Ann Nightingale who introduces the appearance describes it as “the most powerful performance I’ve ever saw on Whistle Test” and it’s hard to argue. Prior to this performance, though the music may have been highly-charged and fast-paced, nothing ever felt this menacing or foreboding. No performance had felt so entirely captivating and transporting at the same time. It sent a shockwave through the scene.
‘In Between Days’ – The Cure (1985)
‘In Between Days’ would be the match needed to light The Cure’s relationship with America that has been more than kind to the band over the last 35 years. The iconic British group received the ultimate accolade for any band in 2019 when Trent Reznor inducted them into the Rock & Roll Hall of Fame — which is the pinnacle for any band in the States.
In the UK, the band were already loved with ‘In Between Days’ becoming the band’s ninth chart single and their fourth consecutive Top 20 hit. There was something special about The Cure that made them feel like relatable outsiders from a small town that gave the band that connection with their fans that was unlike anything that American bands could offer.

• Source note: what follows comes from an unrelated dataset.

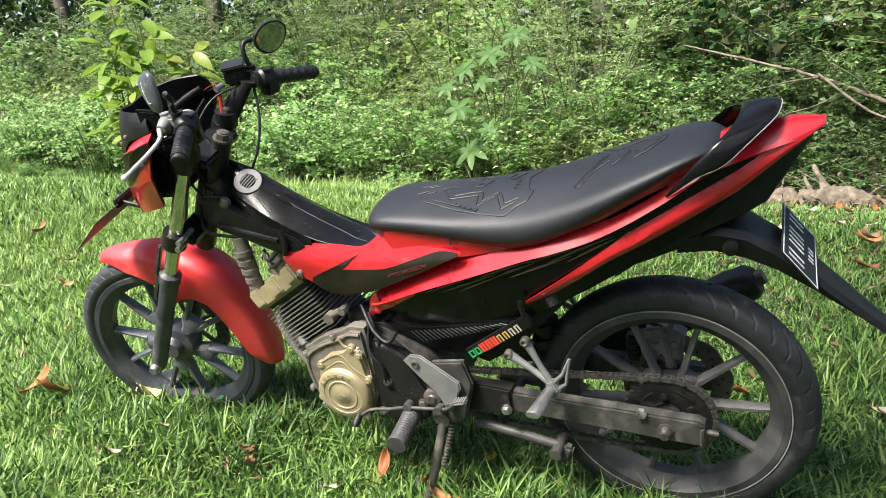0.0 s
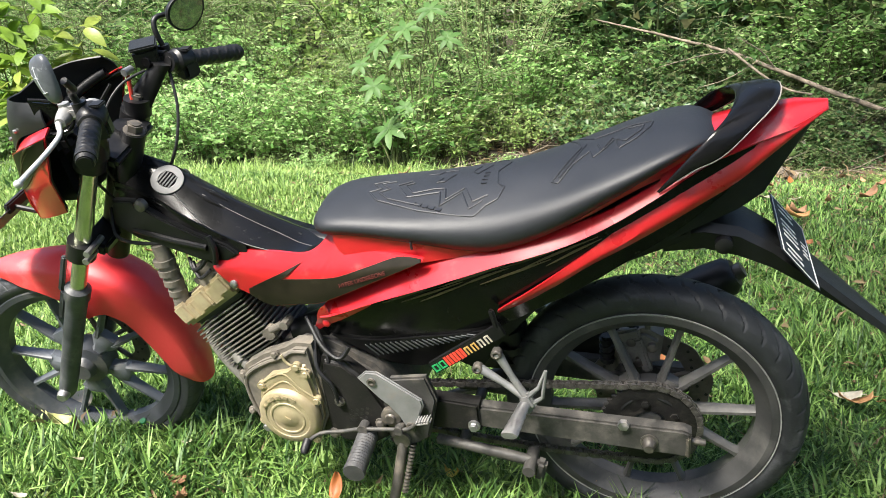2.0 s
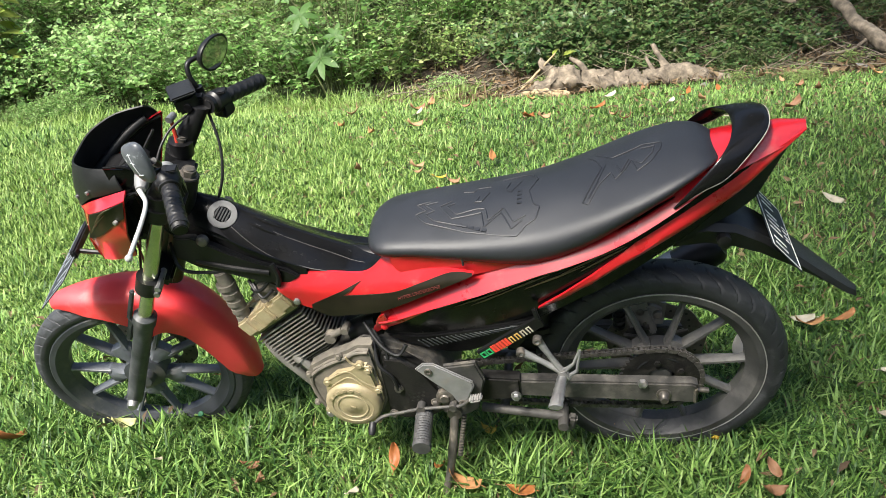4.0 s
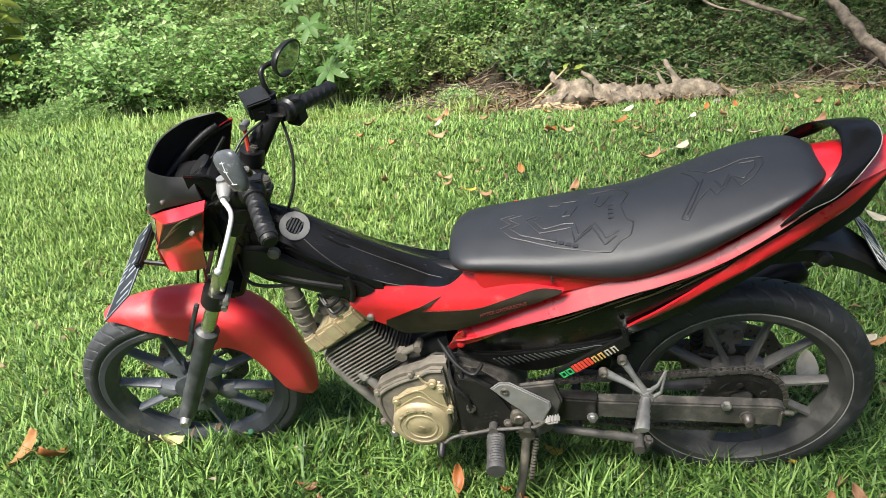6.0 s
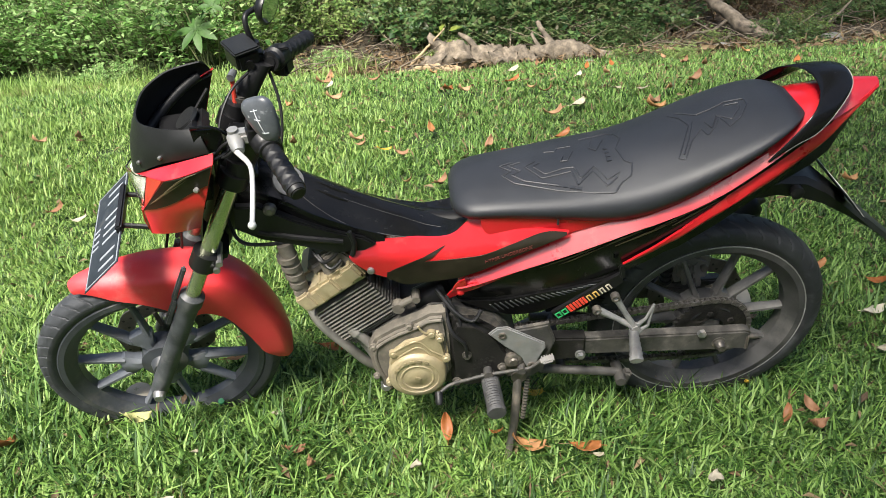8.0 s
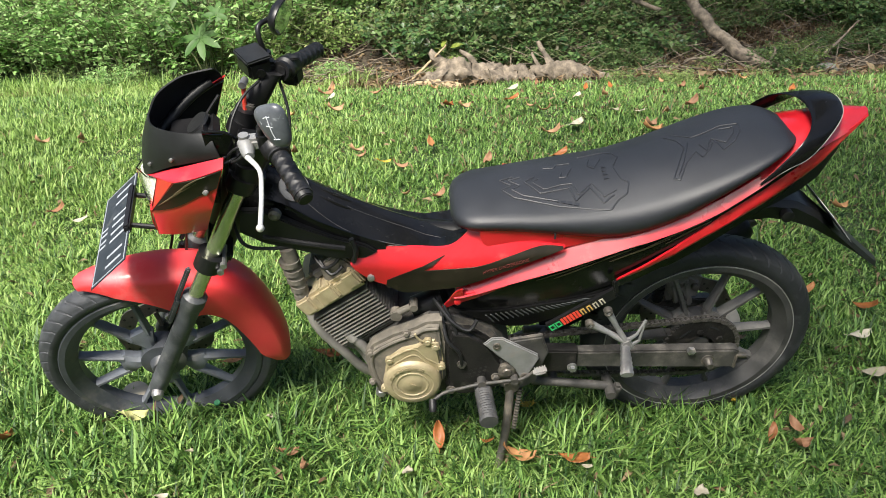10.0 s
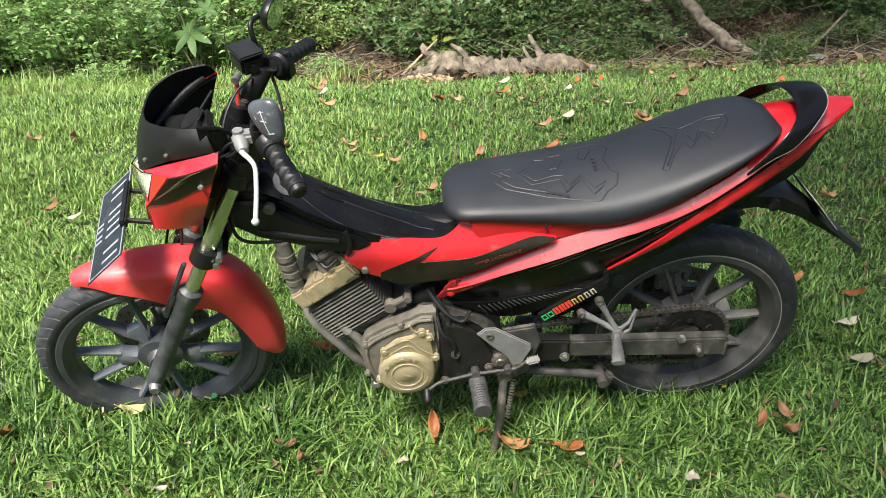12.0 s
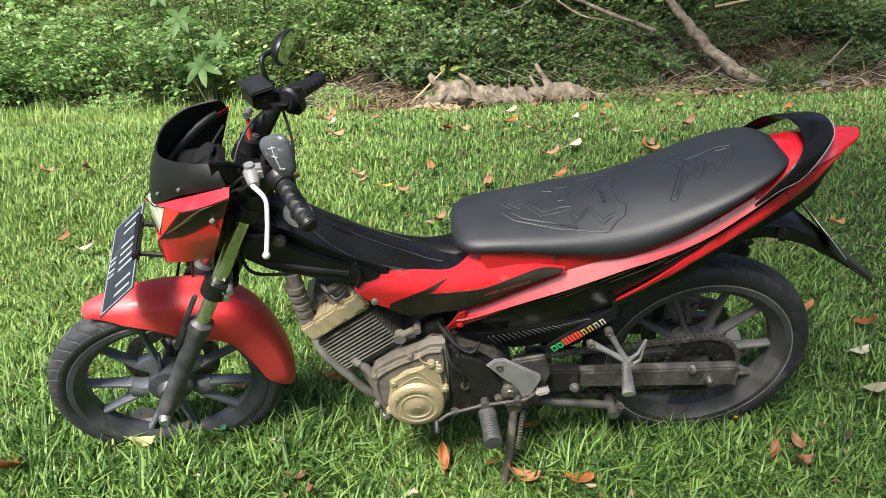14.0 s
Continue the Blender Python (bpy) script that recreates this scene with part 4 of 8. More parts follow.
# small scraps of dead leaf scattered in the lawn
rg = np.random.default_rng(83)
cc = 2400
lx, ly = 3.2 - 5.0 * rg.uniform(0, 1, cc) ** 1.4, rg.uniform(-0.4, 4.9, cc)
lz = np.array([ground_z(a, b) for a, b in zip(lx, ly)]) + 0.028 + rg.uniform(0, 0.015, cc)
scraps = new("leaf_scraps", leaf_mesh("leaf_scraps", np.stack([lx, ly, lz], 1), rg.normal(size=(cc, 3)) * 0.5 + np.array([0, 0, 1.0]), rg.uniform(0.015, 0.05, cc), DRY, 84, 0.35))
tagged(scraps, "small scraps of dead leaf scattered in the lawn", "leaf litter", kind="stuff")

# unseen woods added behind the camera, to darken what mirrors and gloss reflect
cc = 16000
turn = rg.uniform(math.pi * 0.95, math.pi * 2.05, cc)
away = rg.uniform(10.5, 14.5, cc)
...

The Cure’s look and their sound were a juxtaposition with their beautiful tones being the opposite of what you would expect to come from the gothic Robert Smith led group — we are all walking contradictions however which made the band even more relatable. ‘In Between Days’ is one of their definitive songs and is almost impossible to listen to without raising a smile, this live version from the Old Grey Whistle Test is the perfect way to immediately lift your mood.